Адуми никогда не вызвал к себе Иш-Кошера, нет, он просто звонил инспектору из своего пыльного маленького кабинета на третьем этаже.
— Хаим? Это Авнер. Ты занят?
И даже если важнее чтения газеты ничего не было, Иш-Кошер отвечал:
— Сейчас да, Авнер, но минут через пять-десять…
— Я хотел бы повидаться ненадолго. Мне спуститься?
— Пожалуй, лучше я поднимусь. Меньше вероятности, что помешают. Приду, как только смогу.
Потом он тянул время, пока не решал, что пора, и только тогда, прихватив портфель, не спеша, но целеустремленно, как и подобает инспектору, шел по коридору, затем по лестнице до перехода в соседнее здание, еще по одному длинному коридору и еще через один пролет лестницы. Там он останавливался, делал несколько глубоких вдохов, приводя себя в норму, и уже небрежно шел по короткому коридору к кабинету Адуми.
Он сел, поставив портфель на пол между ног.
— Надеюсь, госпоже Адуми лучше.
Адуми покрутил ладонью.
— По-разному. Доктор Бен Ами хочет, чтобы она опять легла в «Хадассу» на обследование и еще какие-то анализы. Он уезжает на месяц с лишним и хочет положить ее до отъезда.

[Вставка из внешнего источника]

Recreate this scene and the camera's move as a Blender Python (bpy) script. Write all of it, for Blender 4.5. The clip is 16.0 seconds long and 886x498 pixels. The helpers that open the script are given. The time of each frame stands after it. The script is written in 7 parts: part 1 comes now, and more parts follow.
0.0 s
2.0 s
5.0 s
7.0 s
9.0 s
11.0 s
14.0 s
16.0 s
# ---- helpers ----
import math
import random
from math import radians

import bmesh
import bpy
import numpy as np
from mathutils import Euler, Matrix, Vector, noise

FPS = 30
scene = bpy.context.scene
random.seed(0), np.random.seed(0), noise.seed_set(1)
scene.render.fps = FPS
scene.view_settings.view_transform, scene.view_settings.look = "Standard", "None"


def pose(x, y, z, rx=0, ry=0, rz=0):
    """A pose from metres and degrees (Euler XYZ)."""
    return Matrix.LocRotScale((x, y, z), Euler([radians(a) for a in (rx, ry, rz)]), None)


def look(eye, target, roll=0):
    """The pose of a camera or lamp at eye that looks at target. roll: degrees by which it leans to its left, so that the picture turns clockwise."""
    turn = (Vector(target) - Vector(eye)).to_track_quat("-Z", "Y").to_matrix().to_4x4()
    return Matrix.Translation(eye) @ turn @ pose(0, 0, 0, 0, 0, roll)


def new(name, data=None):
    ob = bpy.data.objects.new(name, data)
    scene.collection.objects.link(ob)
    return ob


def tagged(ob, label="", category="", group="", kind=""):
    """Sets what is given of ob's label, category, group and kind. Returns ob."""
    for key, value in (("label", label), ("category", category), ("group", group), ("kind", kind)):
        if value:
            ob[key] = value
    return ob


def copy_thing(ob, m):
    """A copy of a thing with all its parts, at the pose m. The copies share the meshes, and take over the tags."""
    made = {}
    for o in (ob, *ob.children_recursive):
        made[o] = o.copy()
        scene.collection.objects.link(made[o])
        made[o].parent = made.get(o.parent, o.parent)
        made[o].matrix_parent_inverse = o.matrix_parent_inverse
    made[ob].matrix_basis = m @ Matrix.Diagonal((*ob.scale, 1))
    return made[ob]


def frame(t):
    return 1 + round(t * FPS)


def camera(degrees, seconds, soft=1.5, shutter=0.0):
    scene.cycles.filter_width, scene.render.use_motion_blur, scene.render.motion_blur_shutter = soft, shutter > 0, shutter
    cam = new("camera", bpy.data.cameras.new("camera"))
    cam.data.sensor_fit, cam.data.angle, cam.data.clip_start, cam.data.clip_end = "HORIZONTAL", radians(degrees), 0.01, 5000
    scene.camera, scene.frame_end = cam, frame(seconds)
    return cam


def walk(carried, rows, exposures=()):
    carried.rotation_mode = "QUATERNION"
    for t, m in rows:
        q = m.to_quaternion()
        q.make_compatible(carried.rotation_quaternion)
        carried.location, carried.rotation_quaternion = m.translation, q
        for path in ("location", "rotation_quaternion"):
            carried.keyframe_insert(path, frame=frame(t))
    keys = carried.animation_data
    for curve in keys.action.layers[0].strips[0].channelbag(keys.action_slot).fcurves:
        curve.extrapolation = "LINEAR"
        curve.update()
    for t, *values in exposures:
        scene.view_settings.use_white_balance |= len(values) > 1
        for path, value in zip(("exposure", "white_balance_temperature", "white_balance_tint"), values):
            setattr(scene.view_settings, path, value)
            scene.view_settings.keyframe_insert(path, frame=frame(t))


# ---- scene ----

— Месяц отпуска? Эти доктора хорошо устраиваются.
— Он летит на какой-то медицинский съезд в Женеву. Потом на другой, в Вальпараисо. Им же достаточно послать заявку — и они уже официальные участники. А потом вычитают это из подоходного налога. И он объедет вокруг света, потому что из Вальпараисо можно лететь что на запад, что на восток. А нам с тобой, считай, повезло, если мы сможем урвать неделю для поездки в Эйлат. Но Бен Ами хороший парень, я не завидую ему.
Он смахнул в сторону папку, словно приглашая Иш-Кошера представить имеющиеся бумаги.
— Ладно, у тебя что-нибудь есть?
Иш-Кошер вытащил папку из портфеля.
— Только всякая обычная ерунда об отце мальчика. Вплоть до недавнего времени он был зарубежным корреспондентом одной из американских телекомпаний. Ты должен помнить, он был их корреспондентом по Ближнему Востоку и находился здесь до и во время Шестидневной войны. Довольно хорошо владеет ивритом. Сейчас живет в «Кинг Дэвид» и, похоже, ничем особенно не занят. Говорят, что он пишет книгу об израильском общественном мнении. Заводит с кем-нибудь беседу и записывает на пленку. У него скрытый магнитофон и петличный микрофон. По словам горничной, у него в комнате куча пленок, все аккуратно подписаны.
— Она твой человек?
— М-гм.
— Тогда организуй копии пленок.
— Хорошо. Да, вот кое-что интересное: одна из лент подписана «Мимавет».
Адуми пожал плечами.
— Если сын не врет насчет покупки машины, что подтвердил тот малый, раввин, — тогда, скорее всего, это просто запись встречи. — Он посмотрел в окно и пробормотал: — Ходит везде и записывает разговоры, а? Хорошее прикрытие, если подумать. Он говорит с кем угодно и заявляет, что записывал это для своей книги.